The trial court in Jacobus' case actually relied upon something like that argument in dismissing her case, though in considerably more genteel terms. Any putative factual statement by or on behalf of Trump, the court said, has to be taken in the context of the way Trump habitually acts, which cuts against a literal interpretation:
Moreover, the immediate context of defendants' statements is the familiar back and forth between a political commentator and the subject of her criticism, and the larger context is the Republican presidential primary and Trump's regular use of Twitter to circulate his positions and skewer his opponents and others who criticize him, including journalists and media organizations whose coverage he finds objectionable. (See eg Jasmine C. Lee & Kevin Quealy, The 289 People Places and Things Donald Trump Has Insulted on Twitter: A Complete List, The Upshot, NY Times [digital ed], Dec. 6, 2016, http://www.nytimes.com/interactive/2016/01/28/upshot/donald-trump-twitter-insults.html [accessed Jan. 8, 2017]).
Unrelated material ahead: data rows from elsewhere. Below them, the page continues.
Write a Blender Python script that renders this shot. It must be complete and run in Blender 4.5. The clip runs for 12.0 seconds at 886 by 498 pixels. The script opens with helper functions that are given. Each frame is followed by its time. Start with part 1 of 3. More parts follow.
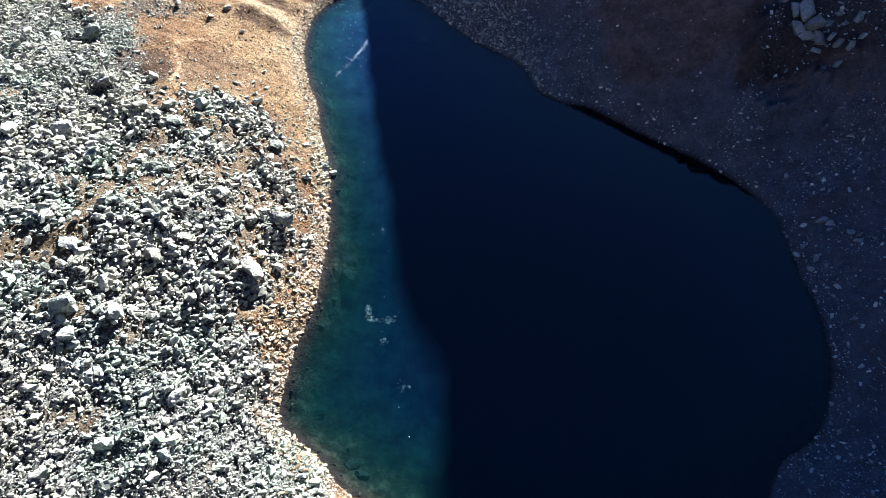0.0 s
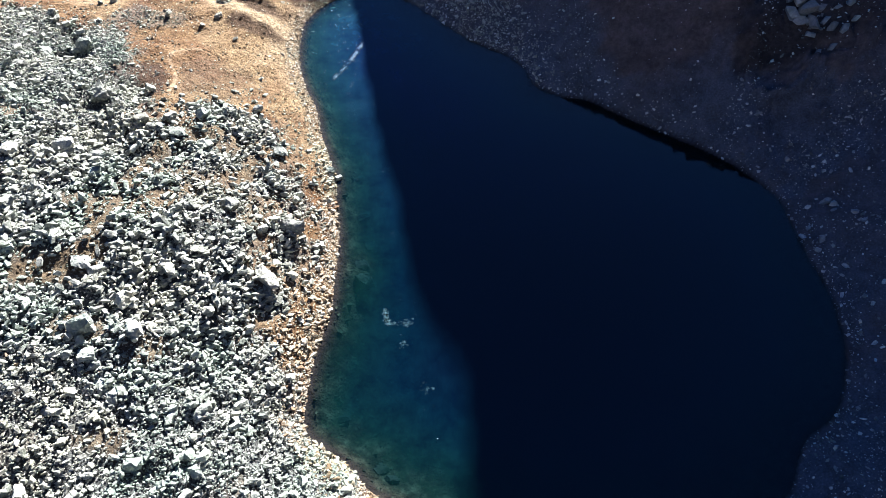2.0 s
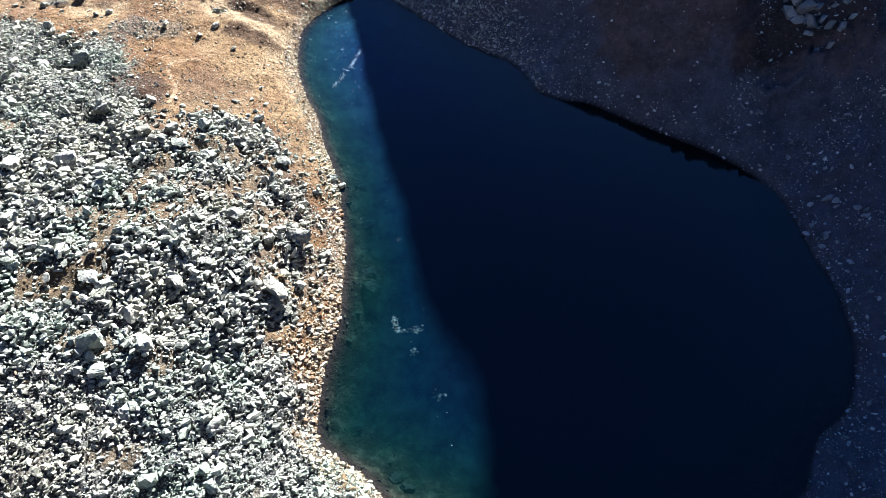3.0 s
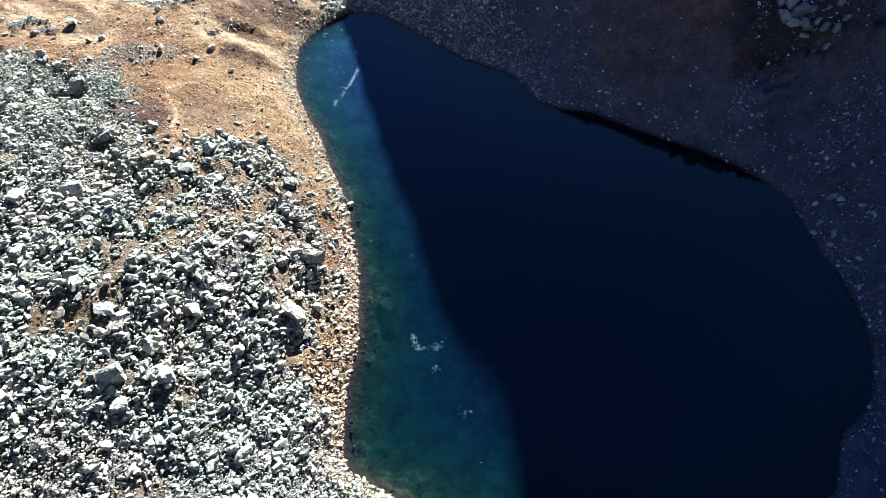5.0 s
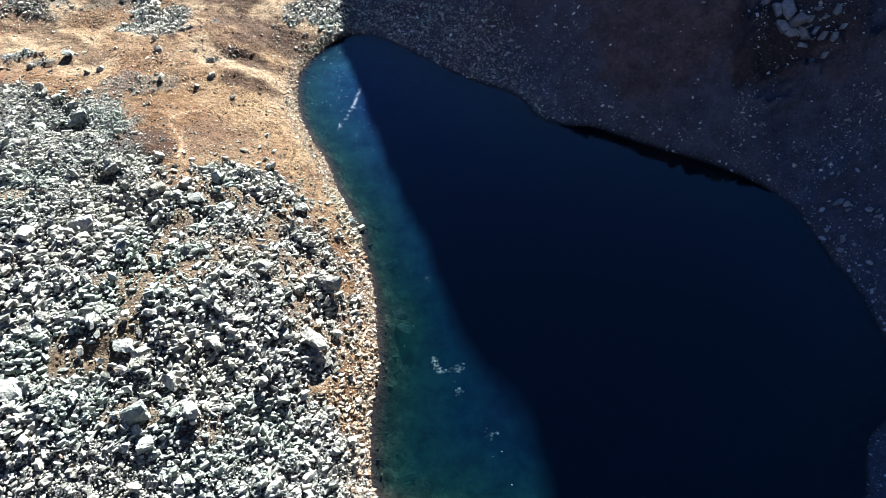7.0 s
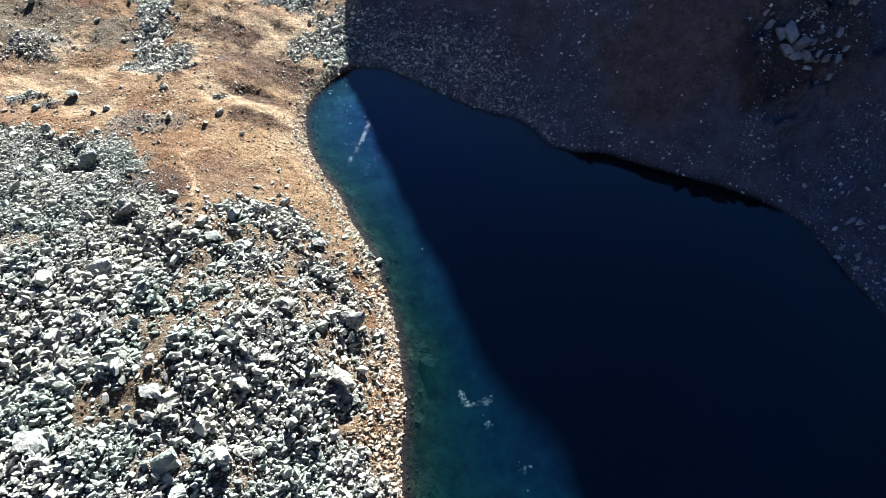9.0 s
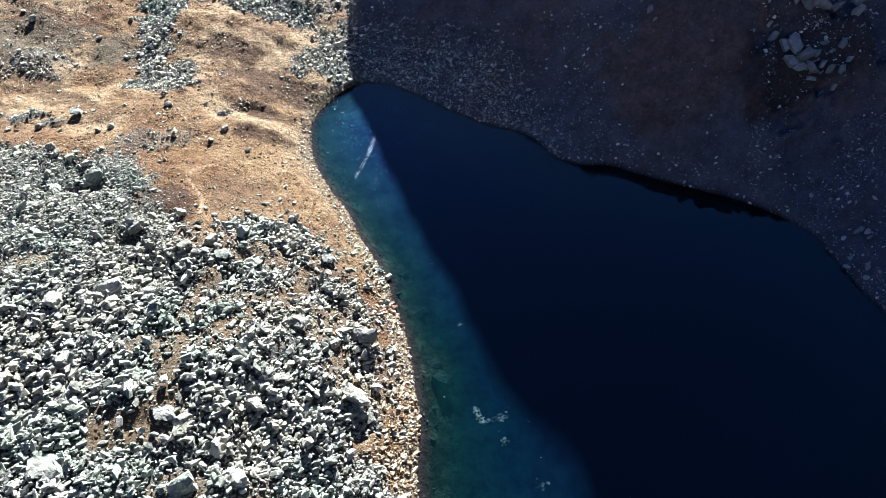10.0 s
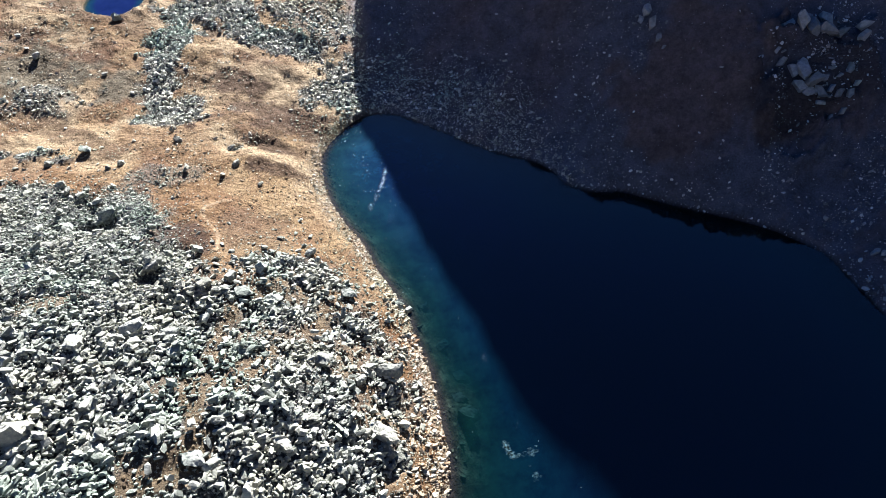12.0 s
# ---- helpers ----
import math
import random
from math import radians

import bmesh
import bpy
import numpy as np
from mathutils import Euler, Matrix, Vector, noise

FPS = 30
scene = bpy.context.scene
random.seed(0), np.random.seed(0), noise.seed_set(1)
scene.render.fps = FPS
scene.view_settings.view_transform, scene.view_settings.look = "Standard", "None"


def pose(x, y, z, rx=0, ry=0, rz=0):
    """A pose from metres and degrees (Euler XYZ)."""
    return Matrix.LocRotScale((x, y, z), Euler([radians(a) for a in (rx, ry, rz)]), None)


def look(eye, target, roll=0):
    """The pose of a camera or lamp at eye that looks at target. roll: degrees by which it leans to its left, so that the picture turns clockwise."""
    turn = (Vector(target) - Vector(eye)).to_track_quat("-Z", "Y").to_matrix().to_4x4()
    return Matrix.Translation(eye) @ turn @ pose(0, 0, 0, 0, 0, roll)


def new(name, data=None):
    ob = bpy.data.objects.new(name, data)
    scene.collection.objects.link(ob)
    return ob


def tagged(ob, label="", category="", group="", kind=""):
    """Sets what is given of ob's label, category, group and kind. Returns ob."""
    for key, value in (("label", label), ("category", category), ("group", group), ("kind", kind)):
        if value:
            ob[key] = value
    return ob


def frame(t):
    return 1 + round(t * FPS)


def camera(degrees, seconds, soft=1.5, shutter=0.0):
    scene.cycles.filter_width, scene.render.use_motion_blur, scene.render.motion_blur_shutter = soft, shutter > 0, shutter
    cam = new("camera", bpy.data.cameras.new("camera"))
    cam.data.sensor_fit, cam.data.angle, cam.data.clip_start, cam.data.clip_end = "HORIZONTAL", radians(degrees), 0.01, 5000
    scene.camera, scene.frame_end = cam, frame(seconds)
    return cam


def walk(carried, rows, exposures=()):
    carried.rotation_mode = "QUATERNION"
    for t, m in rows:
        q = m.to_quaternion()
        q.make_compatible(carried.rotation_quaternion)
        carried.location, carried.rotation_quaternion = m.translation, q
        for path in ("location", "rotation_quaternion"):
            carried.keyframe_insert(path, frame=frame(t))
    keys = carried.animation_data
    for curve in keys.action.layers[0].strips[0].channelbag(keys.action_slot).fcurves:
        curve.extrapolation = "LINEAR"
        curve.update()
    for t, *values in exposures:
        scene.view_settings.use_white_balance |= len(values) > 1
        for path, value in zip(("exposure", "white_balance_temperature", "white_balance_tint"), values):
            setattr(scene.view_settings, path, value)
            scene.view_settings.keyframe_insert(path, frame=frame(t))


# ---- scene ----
cam = camera(66.0, 12.0, soft=0.2)
KELVIN = 5000
EXPOSURE, SUN, SKY = 3.22, 5.0, 0.0154
PATH = [
    (0, (-1.06, 0.479, 75.385), (-1.039, 1.568, 73.708), 2.9),
    (0.5, (-2.103, 0.476, 75.369), (-2.067, 1.565, 73.692), 2.7),
    (1, (-3.183, 0.551, 75.332), (-3.131, 1.638, 73.654), 2.7),
    (1.5, (-4.343, 0.628, 75.299), (-4.273, 1.714, 73.621), 2.8),
    (2, (-5.516, 0.74, 75.206), (-5.431, 1.826, 73.528), 2.8),
    (2.5, (-6.672, 0.879, 75.09), (-6.57, 1.969, 73.416), 2.8),
    (3, (-7.795, 1.084, 75.003), (-7.678, 2.18, 73.334), 2.8),
    (5, (-12.291, 2.198, 74.674), (-12.109, 3.316, 73.026), 2.9),
    (5.5, (-13.304, 2.53, 74.629), (-13.107, 3.653, 72.986), 2.8),
    (6, (-14.253, 2.903, 74.613), (-14.042, 4.032, 72.975), 2.8),
    (6.5, (-15.285, 3.312, 74.588), (-15.06, 4.449, 72.958), 2.7),
    (7, (-16.353, 3.708, 74.584), (-16.115, 4.854, 72.962), 2.7),
    (9, (-20.784, 5.447, 74.255), (-20.489, 6.646, 72.681), 2.6),
    (9.5, (-21.871, 5.982, 74.175), (-21.563, 7.192, 72.613), 2.6),
    (10, (-22.896, 6.512, 74.07), (-22.576, 7.733, 72.519), 2.5),
    (10.5, (-23.919, 7.017, 73.982), (-23.587, 8.251, 72.443), 2.4),
    (11, (-24.951, 7.554, 73.905), (-24.607, 8.8, 72.378), 2.4),
    (11.5, (-25.93, 8.107, 73.838), (-25.573, 9.364, 72.324), 2.4),
    (12, (-26.853, 8.678, 73.781), (-26.484, 9.946, 72.279), 2.4),
]
walk(cam, [(t, look(eye, target, roll)) for t, eye, target, roll in PATH], exposures=[(0, EXPOSURE, KELVIN, 10), (6, EXPOSURE - 0.08, KELVIN, 10), (12, EXPOSURE - 0.22, KELVIN, 10)])

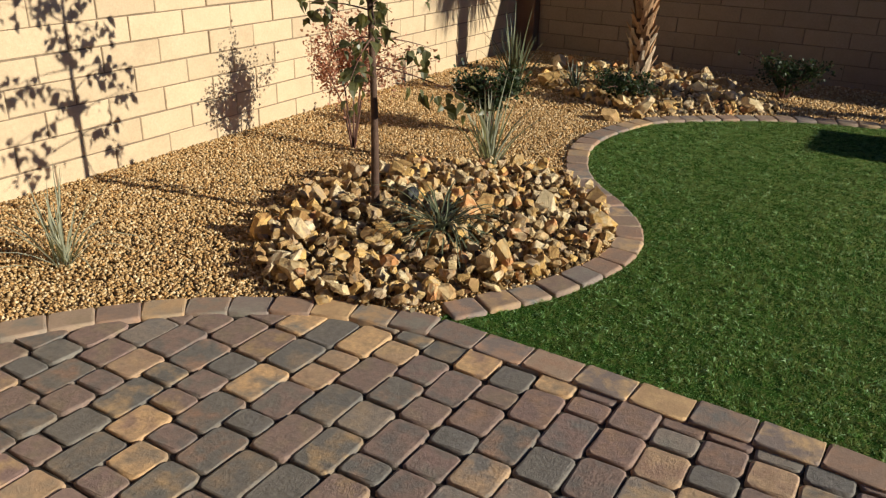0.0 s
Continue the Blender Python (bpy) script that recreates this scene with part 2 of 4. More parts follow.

His tweets about his critics,
necessarily restricted to 140 characters or less, are rife with vague and simplistic insults such as "loser" or "total loser" or "totally biased loser," "dummy" or "dope" or "dumb," "zero/no credibility," "crazy" or "wacko," and "disaster," all deflecting serious consideration. (Id.; see Technovate LLCv Fanelli, 49 Misc 3d 1201[A], 2015 NY Slip Op 51349[U], *4 [Civ Ct, Richmond County 2015] ["On-line speech often is characterized by the use of slang, grammatical mistakes, spelling errors, and a general lack of coherence."]; Ellyn M. Angelotti, Twibel Law: What Defamation and Its Remedies Look Like in the Age of Twitter, 13 J High Tech L 430, 433  ["The informal nature of conversation on Twitter tends to encourage people to talk more freely about others, including the spreading of rumors and potential falsehoods."]).
Put another way, it is a matter of judicial record that the new President of the United States is habitually full of shit. This is optimal for a defamation defense, if perhaps not for America.
Zervos has an excellent chance of surviving a motion to dismiss and even a motion for summary judgment. But even leaving aside a rehash of Clinton-era squabbles over executive privilege, she has an uphill battle at any trial.